La libertas philosophandi di Telesio, alla quale dette viva importanza Tommaso Campanella, rappresenta l’affermazione telesiana dell’autonomia e regolarità della natura e, quindi, l’inizio di una rivoluzione scientifica.
Mentre riscuoteva successo «il naturalismo magico» in cui la speculazione fantastica e il riferimento all’esperienza s’intrecciavano strettamente, Telesio fondò la sua fisica-metafisica sui principi attivi del calore e del freddo e sul substrato passivo della terra.
Caldo, freddo e massa «si rigenerano una volta posti in essere, ma né si creano da sé, né sono eterni». Dio è al di là della Natura, la trascende. È Dio che crea l’anima, che non va confusa con lo spirito «e semine eductus». L’anima, creata e infusa da Dio, permette all’uomo di pensare e di volere il soprasensibile e l’eterno.
Ma donde vengono questi principi? I principi sono creati da Dio, vale a dire sono posti in essere dal nulla. La legge di natura, che per Aristotele è in sé eterna, per il «naturalismo» di Telesio richiede un Dio creatore.
Telesio meritò anche il titolo di poeta: scrisse il carme Ad Johannam Castriotam in 43 esametri che, a giudizio di Sertorio Quattromani, «sono tali che sarebbero ammirati da Virgilio e da altri antichi se essi fossero in vita».

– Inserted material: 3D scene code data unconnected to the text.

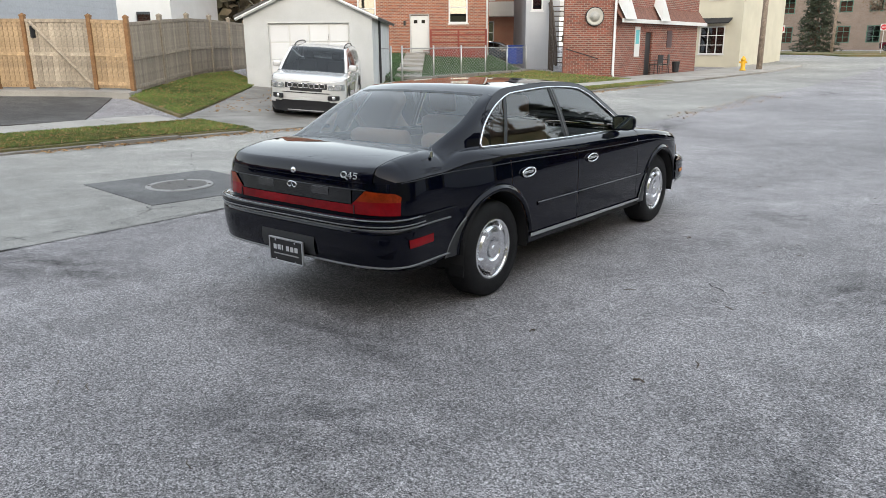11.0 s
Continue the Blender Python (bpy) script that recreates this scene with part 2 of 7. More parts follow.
def sheet(fn, us, vs, bm=None, thick=0.0):
    """A curved sheet: fn(u, v) gives its points. thick: closed behind, along -normal."""
    bm = bm or bmesh.new()
    grid = [[bm.verts.new(fn(u, v)) for v in vs] for u in us]
    fs = []
    for a, b in zip(grid, grid[1:]):
        for k in range(len(vs) - 1):
            q = (a[k], b[k], b[k + 1], a[k + 1])
            if (q[0].co - q[2].co).length > 1e-7 and (q[1].co - q[3].co).length > 1e-7:
                fs.append(bm.faces.new(q))
    if thick:
        bm.normal_update()
        bmesh.ops.solidify(bm, geom=fs, thickness=thick)
    return bm


def prism(poly, z0, z1, bm=None):
    """A flat polygon (x, y) raised from z0 to z1."""
    bm = bm or bmesh.new()
    a = [bm.verts.new((x, y, z0)) for x, y in poly]
    b = [bm.verts.new((x, y, z1)) for x, y in poly]
    k = len(poly)
    for j in range(k):
        bm.faces.new((a[j], a[(j + 1) % k], b[(j + 1) % k], b[j]))
    bm.faces.new(a[::-1])
    bm.faces.new(b)
    bmesh.ops.recalc_face_normals(bm, faces=bm.faces[:])
    return bm


def crv(*pts):
    """A smooth curve through (a, b) pairs, with no overshoot."""
    xs, ys = np.array(pts, float).T
    d = np.diff(ys) / np.diff(xs)
    m = np.r_[d[0], [0 if p * q <= 0 else 2 * p * q / (p + q) for p, q in zip(d, d[1:])], d[-1]]

    def f(x):
        x = min(max(x, xs[0]), xs[-1])
        k = min(max(int(np.searchsorted(xs, x)) - 1, 0), len(xs) - 2)
        h = xs[k + 1] - xs[k]
        t = (x - xs[k]) / h
        return float(ys[k] * (1 + 2 * t) * (1 - t) ** 2 + m[k] * h * t * (1 - t) ** 2 + ys[k + 1] * t * t * (3 - 2 * t) + m[k + 1] * h * t * t * (t - 1))

    return f


def lin(a, b, n):
    return [a + (b - a) * k / (n - 1) for k in range(n)]

# ---- the lie of the land ----
LAND = np.array([(0, -1.4, 0), (0, 1.4, .018), (-.8, -1.4, 0), (.8, 1.4, .016), (.8, -1.4, 0), (-.8, 1.4, .022), (-2.3, 1.7, .04), (-3.2, .74, .07), (-8, -5.9, .31), (-3.2, 7.6, .28), (3.7, -.45, .02),
                 (4.1, .8, .05), (10.5, -8.6, 0), (11.3, -27, .2), (8.6, -41, .2), (-2.8, -54, .58), (-5.6, -28, .05), (-5.7, -15.3, .12), (9.8, .6, .12), (17.7, 3, .42), (16.5, 15.8, .43),
                 (23, 7.6, .55), (17.5, -2.4, .5), (12, -11.5, .2), (-11, -70, .8), (0, -5, 0), (5, 12, .3), (8, 22, .45), (30, 25, 1.0), (40, 10, 1.5), (34.5, 17.2, 1.28), (36.4, 15.5, 1.55), (38.3, 20.4, 1.88), (15.2, -5.6, .52), (18, -3.3, .56), (18, -9, .78)])
_d = np.hypot(LAND[:, None, 0] - LAND[None, :, 0], LAND[:, None, 1] - LAND[None, :, 1])
_k = len(LAND)
_a = np.ones((_k + 1, _k + 1))
_a[:_k, :_k] = np.sqrt(_d**2 + 4) - np.eye(_k) * 0.35
_a[_k, _k] = 0
LAND_W = np.linalg.solve(_a, np.r_[LAND[:, 2], 0])


def land(x, y):
    """The ground's height; it levels out far off."""
    r = math.hypot(x, y + 10)
    if r > 85:
        x, y = x * 85 / r, (y + 10) * 85 / r - 10
    return float(LAND_W[:_k] @ np.sqrt((LAND[:, 0] - x) ** 2 + (LAND[:, 1] - y) ** 2 + 4) + LAND_W[_k])


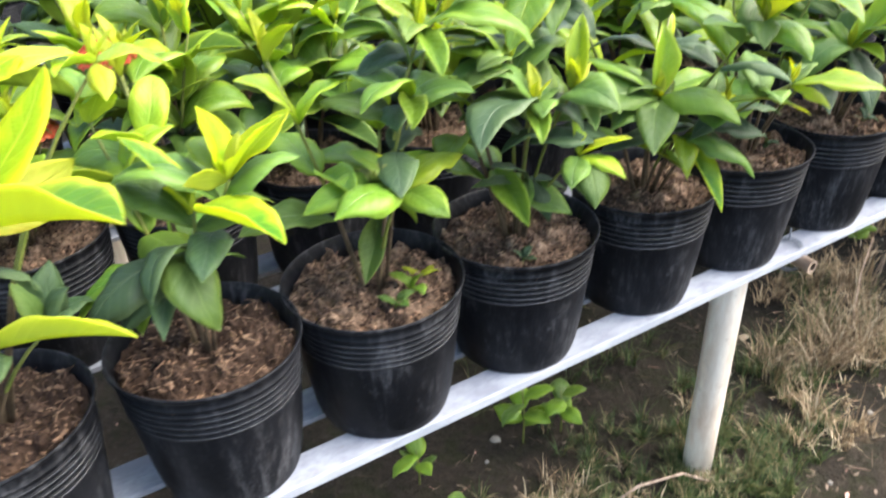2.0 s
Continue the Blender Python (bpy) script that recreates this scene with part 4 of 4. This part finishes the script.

Tommaso Campanella, che non rimase estraneo alla lezione filosofica del naturalismo telesiano, scrisse: «Mentre mi trovavo colà (a Cosenza), il sommo Telesio morì, non mi fu possibile ascoltare da lui le sue dottrine né di vederlo vivo ma solo da morto, quando era stato portato in chiesa; e lì, scoprendo il suo volto, potei ammirarlo ed al suo tumulo affissi parecchi versi che di lui cantavano».
Giovan Battista Pacichelli visitò la cattedrale di Cosenza, nel 1639, e vide dietro l’organo, da un lato l’urna reale di Luigi III d’Angiò e dall’altro lato la lapide dedicata ad Antonio Telesio e a Bernardino Telesio, che riposavano nella loro cappella del Crocifisso «negro di pietra ben’antico». Le due urne restano ancora illacrimate e celate agli sguardi dei cittadini di Cosenza e dei visitatori.